The paradigm that emerges from these two passages is consistent throughout the New Testament: wealth can be dangerous, charity and generosity are obligations for believers, and there are no calls for socialist central planning and government control. In 1 Timothy 6, which I also cover in detail on my show, Paul makes the famous statement that money is the root of “all kinds” of evil (not ‘all’, 1 Tim. 6:10), and then encourages those that are wealthy (who presumably have not given up all of their possessions) to be generous towards all (1 Tim. 6:17-19), demonstrating the responsibility of charity for those who have faith. Paul holds up the radical charity of the impoverished Macedonians as a model of Christian generosity (2 Corinthians 8:1-6) and then spends the next several passages explaining why the Corinthians need to follow their example and give not under compulsion (which is exactly how socialist welfare programs are funded) but cheerfully. He reminds Timothy to take care of the widows that have no family in his congregation but sternly warns that Christians who don’t provide for their own family members are worse than unbelievers (1 Tim. 5:8)! How about those Social Security checks that take care of your grandparents, Christian socialists?

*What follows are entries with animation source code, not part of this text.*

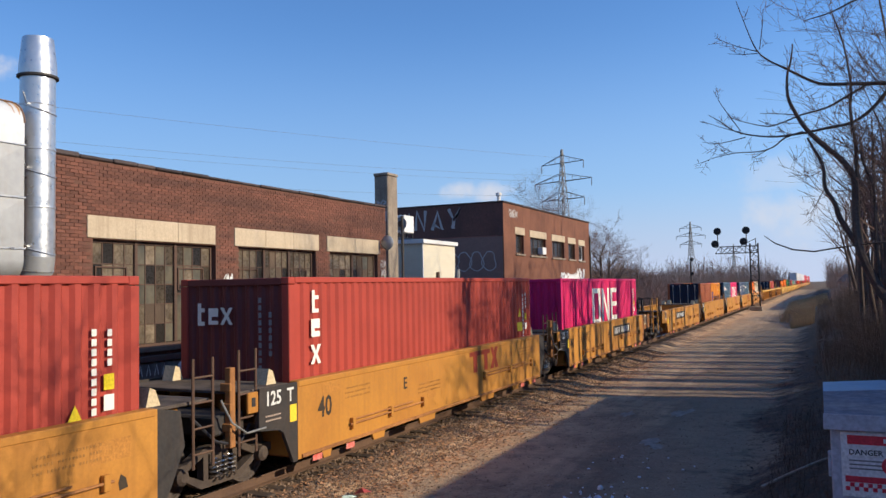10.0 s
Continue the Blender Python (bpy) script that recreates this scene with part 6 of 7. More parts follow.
def box_marks():
    r = random.Random(9)
    # bright red box: block logo, words, heater
    c = RED53
    decal(c, polyplate([[(-1.86, 1.0), (-1.86, 2.03), (-1.69, 2.2), (-0.16, 2.2), (-0.16, 1.84), (-0.62, 1.84), (-0.72, 1.74), (-1.22, 1.74), (-1.22, 1.0)],
                        [(-0.02, 1.1), (-0.02, 2.2), (0.42, 2.2), (0.42, 1.1)], [(0.42, 1.86), (0.42, 2.2), (1.55, 2.2), (1.67, 2.05), (1.67, 1.86)], [(1.18, 1.3), (1.18, 1.86), (1.67, 1.86), (1.67, 1.3)], [(0.42, 1.1), (0.42, 1.3), (1.67, 1.3), (1.67, 1.1)]]), P_DECALW, 0, 0, "logo", "white block logo")
    for wd, yy, sq in (("HI-CUBE", -1.22, 0.82), ("CHASSIS REQUIRED", 0.28, 0.94)):
        part("lettering", letters(wd, 0.235, P_DECALW, sq), None, c, "white words", at=pose(FACE + 0.014, yy, 2.56))
    part("lettering", letters("53 ft", 0.36, P_DECALW, 0.8), None, c, "white words", at=pose(FACE + 0.014, 7.05, 2.26))
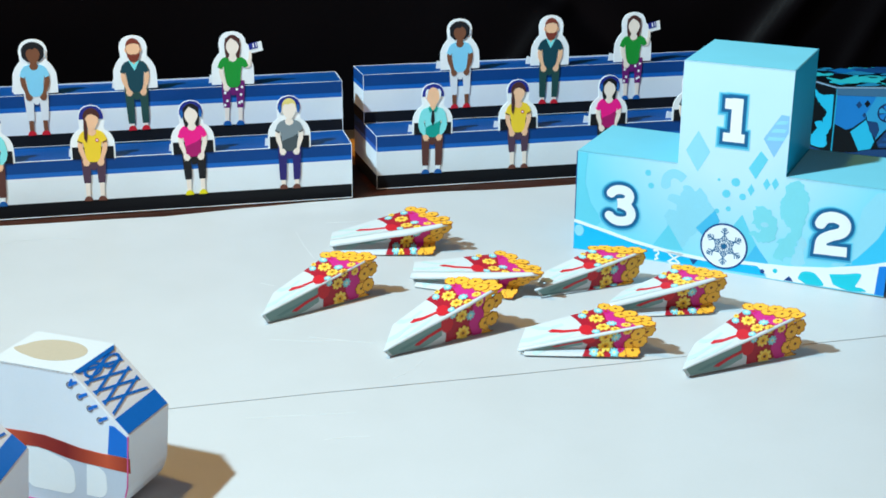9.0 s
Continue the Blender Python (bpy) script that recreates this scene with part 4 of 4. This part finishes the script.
def build_bouquet(m, length, tip, ridge_end, far_end, fin, lip, label):
    """A three-sided cone of folded card with its narrow end near x = 0: a lit top face, a ridge and a near face that leans out over its foot."""
    bq = thing("paper_bouquet", m, label, "bouquet", "paper bouquets lying on the ice")
    folded = lip > 0.4
    tip, ridge_end, far_end = Vector(tip), Vector(ridge_end), Vector(far_end)

    def section(s):
        rx, rz = tip.lerp(ridge_end, s)
        ridge = Vector((rx, 0.045 * lip - 0.005 - 0.005 * s, rz))
        foot_x = (tip.x + 0.022) * (1 - s) + length * s
        fold = Vector((foot_x, ridge.y + (0.07 + 0.20 * lip) * rz, 0.002 + 0.028 * lip))
        base = Vector((foot_x, 0.0 if lip else min(0.004, fold.y), 0.002))
        far = Vector((0.022 - 0.045 * lip, 0.115, 0.055)).lerp(Vector((far_end.x, far_end.y, ridge_end.y)), s)
        return base, ridge, far, fold

    def near_map(s, w, t):
        b0, r0, f0, k0 = section(s)
        if w < 0.72:
            return tuple(r0.lerp(k0, w / 0.72) + Vector((0, -0.99, -0.12)) * t)
        return tuple(k0.lerp(b0, (w - 0.72) / 0.28) + Vector((0, -0.45, 0.89)) * t)

    def far_map(s, w, t):
        b0, r0, f0, k0 = section(s)
        return tuple(r0.lerp(f0, w) + Vector((0, -0.05, 1)) * t)

    cuts_s = [0.1 * i for i in range(9)] + [0.90]
    prints = {"cyan": M_FCYAN, "yellow": M_FYEL, "pink": M_FMAG, "orange": M_ORANGE}
    for nm, mp, ws in (("near_face", near_map, (0.0, 0.18, 0.36, 0.54, 0.72, 0.86, 1.0)), ("top_face", far_map, (0.0, 0.2, 0.4, 0.6, 0.8, 1.0))):
        bm = bmesh.new()
        for t, flip in ((0.0, 0), (-0.004, 1)):
            g = [[bm.verts.new(mp(s, w, t)) for w in ws] for s in cuts_s]
            for i in range(len(cuts_s) - 1):
                for k in range(len(ws) - 1):
                    q = [g[i][k], g[i + 1][k], g[i + 1][k + 1], g[i][k + 1]]
                    bm.faces.new(q if not flip else q[::-1])
        sheet = part(nm, bm, M_BQ, bq)
        across = {s: (section(s)[1] - section(s)[2]).length if nm == "top_face" else (section(s)[1] - section(s)[3]).length / 0.72 for s in (0.6, 0.75, 0.9, 1.0)}

        def lay(name, pts, mat, step, mi=None, bm=None, low=-0.1, top=1.2):
            """Print laid on the face, cut where the face bends."""
            b = bm or bmesh.new()
            bands = [(low, 0.2), (0.2, 0.4), (0.4, 0.6), (0.6, 0.8), (0.8, top)] if nm == "top_face" else [(max(low, 0.0), 0.36), (0.36, 0.7199), (0.7201, min(top, 1.0))]
            for sa in (0.0, 0.2, 0.4, 0.6, 0.8):
                strip_pts = clip(pts, 0, sa, sa + 0.2 if sa < 0.8 else 1.3)
                for wa, wb in bands:
                    piece = clip(strip_pts, 1, wa, wb) if strip_pts else []
                    if len(piece) > 2:
                        slab(b, piece, mp, 0.0006 + 0.00042 * step, mi or 0)
            if bm is None:
                return part(name, b, mat, bq)

        # grey-green leaves and stalks
        for pts in ([(0.0, 0.30), (0.10, 0.22), (0.22, 0.34), (0.30, 0.30), (0.34, 0.40), (0.22, 0.46), (0.10, 0.42), (0.0, 0.46)],
                    [(0.06, 0.92), (0.16, 0.70), (0.27, 0.60), (0.40, 0.66), (0.38, 0.76), (0.26, 0.72), (0.17, 0.84), (0.10, 1.0)],
                    [(0.10, 0.10), (0.24, 0.02), (0.40, 0.10), (0.46, 0.20), (0.36, 0.20), (0.22, 0.12)]):
            lay("leaf_print", pts, M_STEM, 0)
        # near face only: its shade is painted as darker leaves and lines
        if nm == "near_face":
            lay("leaf_print", [(0.02, 0.06), (0.50, 0.02), (0.50, 0.50), (0.40, 0.62), (0.32, 0.70), (0.20, 0.84 if not folded else 0.70), (0.03, 0.90 if not folded else 0.70)], M_STEMSHADE, 1)
            lay("leaf_print", [(0.10, 0.46), (0.20, 0.34), (0.40, 0.26), (0.42, 0.34), (0.24, 0.44), (0.13, 0.56)], M_STEMSHADELINE, 2)
        lay("wrap_print", [(0.53, 0.0), (0.59, 0.0), (0.585, 0.4), (0.585, 0.7), (0.56, 1.0), (0.500, 1.0), (0.525, 0.8), (0.54, 0.55), (0.54, 0.3)], M_DARKRED, 2)
        lay("ribbon_tail", [(0.24, 0.54), (0.26, 0.46), (0.36, 0.33), (0.50, 0.25), (0.51, 0.33), (0.38, 0.42), (0.28, 0.58), (0.262, 0.55)], M_RIB, 3)
        lay("bow_print", [(0.495, 0.26), (0.50, 0.10), (0.53, 0.03), (0.57, 0.04), (0.60, 0.14), (0.605, 0.30), (0.585, 0.42), (0.54, 0.47), (0.51, 0.40)], M_RIB, 4)
        lay("flower_ground", [(0.57, 0.0), (0.84, 0.0), (0.84, 0.5), (0.80, 1.0), (0.55, 1.0), (0.575, 0.6)], M_DARKRED, 1)
        lay("flower_ground", [(0.755, 0.46), (0.80, 0.0), (0.92, 0.0), (0.91, 0.5), (0.87, 1.0), (0.82, 1.0), (0.795, 0.7)], M_FMAG, 3)
        lay("flower_ground", [(0.90, 0.0), (0.96, 0.0), (0.955, 0.5), (0.92, 1.0), (0.86, 1.0), (0.89, 0.6)], M_ORANGE, 5)
        for n, (s, w, r, kind) in enumerate(BLOOMS):
            near = min(across, key=lambda q: abs(q - s))
            ac, along = max(across[near], 0.085), ridge_end.x - tip.x
            turn = 0.7 * n
            edge = dict(low=-0.02 if s < 0.95 else -0.12, top=1.22 if s > 0.85 else 1.03)
            b = bmesh.new()
            lay("flower", blossom(s, w, r, along, ac, 8, turn, 0.16 if kind == "orange" else 0.40), None, 6 + n % 5, 0, b, **edge)
            if kind == "orange":
                lay("flower", blossom(s, w, r * 1.10, along, ac, 8, turn, 0.16), None, 5.6 + n % 5, 3, b, **edge)
            if kind != "orange":
                lay("flower", blossom(s, w, r * 0.52, along, ac, 8, turn + 0.3), None, 6.6 + n % 5, 2, b, **edge)
            lay("flower", [(s + r * 0.20 * math.cos(q * 0.785) / along, w + r * 0.20 * math.sin(q * 0.785) / ac) for q in range(8)], None, 7.3 + n % 5, 1, b, **edge)
            part("flower", b, [prints[kind], M_FDOT if kind != "cyan" else M_FYEL, {"cyan": M_FPALE, "yellow": M_FGOLD, "pink": M_RIB, "orange": M_ORANGE}[kind], M_FRIM], sheet)
    # rounded ridge of unprinted white card, wider on the loosely folded ones
    bm = bmesh.new()
    ns, rows = 14, []
    for i in range(ns + 1):
        s = i / ns
        r0 = section(s)[1]
        wv = fin * ((0.85 if folded else 0.25 + 0.75 * s) - 0.55 * max(0.0, (s - 0.7) / 0.3)) * (1 + 0.10 * noise.noise((s * 5, length * 90, 0)))
        arc = [Vector((0, 0.003 + 0.1 * wv, 0.0012)), Vector((0, -0.25 * wv, 0.0012 + 0.06 * wv)), Vector((0, -0.62 * wv, 0.001 - 0.10 * wv)), Vector((0, -0.001 - 0.90 * wv, -0.001 - 0.36 * wv)), Vector((0, -0.86 * wv, -0.004 - 0.36 * wv)), Vector((0, 0.002, -0.004))]
        rows.append([bm.verts.new(r0 + v) for v in arc])
    for i in range(ns):
        for k in range(6):
            bm.faces.new([rows[i][k], rows[i + 1][k], rows[i + 1][(k + 1) % 6], rows[i][(k + 1) % 6]])
    for q in (rows[0], rows[-1][::-1]):
        bm.faces.new(q)
    bmesh.ops.recalc_face_normals(bm, faces=bm.faces)
    part("ridge", bm, M_BQ, bq, smooth=True)
    # third, hidden face closes the cone
    bm = bmesh.new()
    for i in range(1, 8):
        f0, f1 = section(i / 8)[2], section((i + 1) / 8)[2]
        a0, a1 = Vector((length * i / 8, 0.105, 0.003)), Vector((length * (i + 1) / 8, 0.105, 0.003))
        face(bm, [tuple(a0), tuple(a1), tuple(f1 - Vector((0, 0, 0.004))), tuple(f0 - Vector((0, 0, 0.004)))])
    part("under_face", bm, M_BQ, bq)
    # the narrow end is tucked in
    bm = bmesh.new()
    b0, r0, f0, k0 = section(0.0)
    b1 = section(0.125)[0] + Vector((0, 0.103, 0))
    down = Vector((0, 0, -0.003))
    face(bm, [tuple(r0 + down), tuple(b0), tuple(b1), tuple(f0 + down)])
    part("end_fold", bm, M_BQ, bq)
    return bq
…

There are many, many more examples of this call to radical charity in the New Testament (James 2 and Matthew 6, for example), several dire warnings of the trappings of wealth (Paul twice calls greed ‘idolatry’, see Ephesians 5:5 and Colossians 3:5), and absolutely zero suggestions that the state needs to centrally plan the economy, own the factors of production, or be given a monopoly on charity. In fact, when Christians advocate for socialism, they are surrendering the church’s call of radically generosity over to rich and powerful politicians who use tax money to enable corporate malfeasance and bomb innocent brown babies in countries that pose no strategic threat the United States. Christian socialism is not only a rejection of the teachings of the New Testament, it is a deal with the devil. Or, more accurately, Babylon. Let the reader understand. When we grapple with the actual meanings of the terms ‘capitalism’ and ‘socialism’ we will find that the former is not incompatible with the New Testament while the latter is nowhere to be found. Anyone who wants to find a way through the maze of economic illiteracy and Biblical inaccuracy needs to take a hard look at the work of Mises and a close reading of the New Testament. Give generously, just not to the government.